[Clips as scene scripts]
==============================
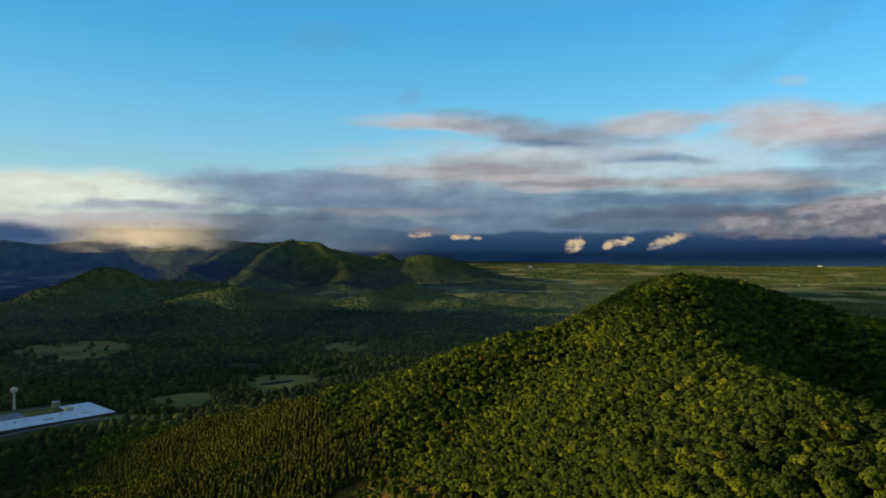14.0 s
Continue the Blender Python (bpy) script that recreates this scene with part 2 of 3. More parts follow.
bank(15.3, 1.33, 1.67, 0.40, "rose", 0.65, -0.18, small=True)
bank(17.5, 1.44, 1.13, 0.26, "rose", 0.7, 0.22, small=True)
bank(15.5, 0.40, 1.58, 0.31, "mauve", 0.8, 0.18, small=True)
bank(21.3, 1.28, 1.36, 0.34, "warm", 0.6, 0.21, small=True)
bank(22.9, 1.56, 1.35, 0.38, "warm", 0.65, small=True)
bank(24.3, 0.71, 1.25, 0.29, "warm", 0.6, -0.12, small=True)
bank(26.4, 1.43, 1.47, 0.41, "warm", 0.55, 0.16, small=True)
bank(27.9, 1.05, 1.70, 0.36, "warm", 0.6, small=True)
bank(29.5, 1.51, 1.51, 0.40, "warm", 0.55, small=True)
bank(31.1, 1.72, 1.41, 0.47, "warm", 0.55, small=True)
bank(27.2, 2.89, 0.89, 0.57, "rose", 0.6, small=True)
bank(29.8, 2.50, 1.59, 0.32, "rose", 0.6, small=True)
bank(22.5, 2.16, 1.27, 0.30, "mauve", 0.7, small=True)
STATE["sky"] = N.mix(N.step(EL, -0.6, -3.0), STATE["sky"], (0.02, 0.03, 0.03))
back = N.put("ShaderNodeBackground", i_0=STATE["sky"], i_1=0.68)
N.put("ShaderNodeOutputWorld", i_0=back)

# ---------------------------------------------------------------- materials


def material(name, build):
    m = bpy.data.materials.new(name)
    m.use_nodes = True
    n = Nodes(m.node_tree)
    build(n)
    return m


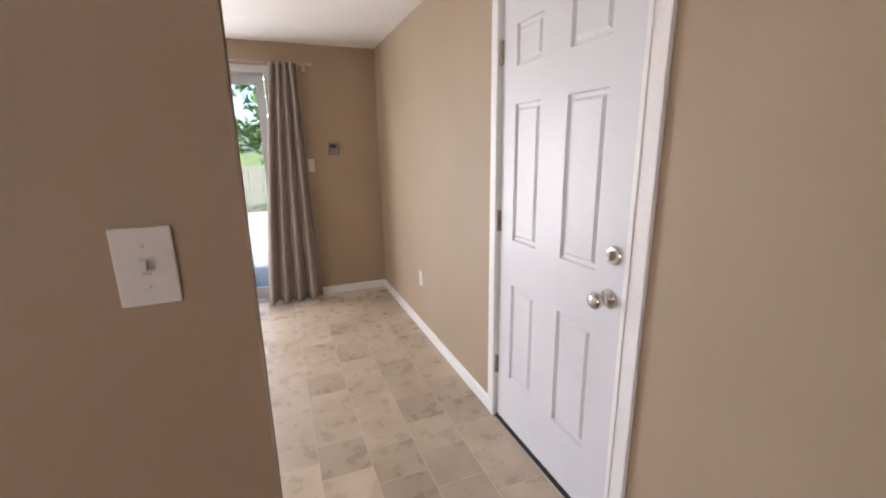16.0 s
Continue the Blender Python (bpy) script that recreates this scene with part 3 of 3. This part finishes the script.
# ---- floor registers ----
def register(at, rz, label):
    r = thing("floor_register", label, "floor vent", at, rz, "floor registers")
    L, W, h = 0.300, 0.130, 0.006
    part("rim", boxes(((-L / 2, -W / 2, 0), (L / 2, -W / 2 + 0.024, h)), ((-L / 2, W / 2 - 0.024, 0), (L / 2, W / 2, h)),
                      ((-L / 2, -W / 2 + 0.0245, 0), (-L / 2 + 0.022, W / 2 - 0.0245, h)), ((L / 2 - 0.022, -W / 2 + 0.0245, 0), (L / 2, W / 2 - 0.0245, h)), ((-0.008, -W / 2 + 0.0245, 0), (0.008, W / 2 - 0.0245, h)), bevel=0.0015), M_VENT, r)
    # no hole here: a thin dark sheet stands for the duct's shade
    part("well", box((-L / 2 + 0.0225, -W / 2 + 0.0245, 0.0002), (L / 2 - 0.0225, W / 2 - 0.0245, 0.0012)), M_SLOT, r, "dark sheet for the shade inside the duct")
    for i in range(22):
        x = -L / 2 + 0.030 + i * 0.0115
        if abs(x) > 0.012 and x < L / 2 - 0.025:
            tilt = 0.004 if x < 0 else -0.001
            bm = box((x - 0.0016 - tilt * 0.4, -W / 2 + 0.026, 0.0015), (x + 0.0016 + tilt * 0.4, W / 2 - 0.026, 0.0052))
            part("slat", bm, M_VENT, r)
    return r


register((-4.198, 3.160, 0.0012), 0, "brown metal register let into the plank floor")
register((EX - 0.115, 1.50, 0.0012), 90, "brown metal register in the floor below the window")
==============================
_TASK TO COMPLETE:_ Select every line of the records holding the string "this".

_ANSWER TO THE PROBLEM:_
Continue the Blender Python (bpy) script that recreates this scene with part 2 of 3. More parts follow.
Continue the Blender Python (bpy) script that recreates this scene with part 3 of 3. This part finishes the script.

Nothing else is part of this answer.